The Patriot Post® · Nikki Haley's Free Speech Miscue

By Douglas Andrews ·
https://patriotpost.us/articles/102216-nikki-haleys-free-speech-miscue-2023-11-17

It’s too early to tell what if any fallout will come Nikki Haley’s way for her recent promise to deny the privacy and anonymity of those who post on social media. But if the reaction at Not the Bee is any indication, the former South Carolina governor and current Republican presidential candidate really stepped in it.

“Nikki Haley says ‘every person on social media should be verified by their name’ when she becomes president,” reads Not the Bee’s headline. “I’ll assume this is her dropping out of the race.”

That’ll prove to be an incorrect assumption, but the point is a good one: Republicans are supposed to be the party of free speech and other constitutional rights, while the Democrats are the thugs, the goons, the antifas, the censors, the speech suppressors, the safe-spacers, the doxxers.

Anyway, the problem with social media isn’t anonymity. After all, Alexander Hamilton, John Jay, and James Madison used the pseudonym “Publius” to publish The Federalist Papers. No, the problem with social media is ideological censorship on the one hand, and its addiction, familial breakdown, and educational failure on the other.

To be fair, here’s exactly what Haley said Tuesday on Fox News’s “Voters’ Voices”: “Every person on social media should be verified by their name. First of all, it’s a national security threat. When you do that, all of the sudden people have to stand by what they say. And it gets rid of the Russian bots, the Iranian bots, and the Chinese bots.”

Haley never spelled out the specific “national security threat” posed by anonymous posting on social media, but she didn’t need to. As threats go, we suspect it’s far enough down the list so as not to merit serious consideration. And who knew that Russian, Iranian, and Chinese bots were such a grave threat that they’d necessitate a suspension of our constitutional rights?

Think of it this way: How is Nikki Haley’s proposal to “out” private citizens any different than doing away with the secret ballot in our nation’s elections? How is it any different than New York Democrat Governor Kathy Hochul’s sleazy “hate speech” surveillance efforts? How is it any different than Big Labor’s thuggish “card-check” practice of going door to door and strong-arming folks into signing a petition to organize and collectively bargain and pull union dues out of the paychecks of its members? How is it any different than the Left’s push for so-called donor transparency, by which the names of all donors to all political causes are made publicly available?

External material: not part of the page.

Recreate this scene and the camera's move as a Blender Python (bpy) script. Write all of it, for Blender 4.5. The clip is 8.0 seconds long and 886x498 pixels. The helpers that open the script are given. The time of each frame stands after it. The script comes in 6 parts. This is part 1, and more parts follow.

Ask Mozilla CEO Brendan Eich how that worked out.

“Here’s the problem, aside from constitutionality,” writes David Strom at Hot Air. “Anonymous accounts also empower people to express unpopular views that could get people ‘canceled’ much more freely, and allow people to stay off the radar of overzealous security state types who might, for instance, send the FBI after you for opposing abortion or being a conservative Catholic.”

Whoa, wait a sec. FBI agents wouldn’t conduct a heavily armed early morning raid on a peaceful pro-life activist and his wife and young children, would they? And they wouldn’t snoop around Catholic churches looking for “radical traditional Catholic hate groups,” would they?

Where, then, did Haley get such a cockamamie idea? It’s hard to know, but perhaps this 10-year-old tweet from someone named “Real Donald Trump” can tell us something: “It should be mandatory that all haters and losers use their real name or identification when tweeting — they will no longer be so brave!”

We’re sympathetic to the argument being put forth by both Haley and Trump about the lack of civility and accountability on social media. At times, the place is a cesspool. But the solution isn’t to “out” law-abiding citizens who might prefer to exercise their First Amendment rights without risking ostracism within their community or at the workplace.

When in doubt, stand up for free speech.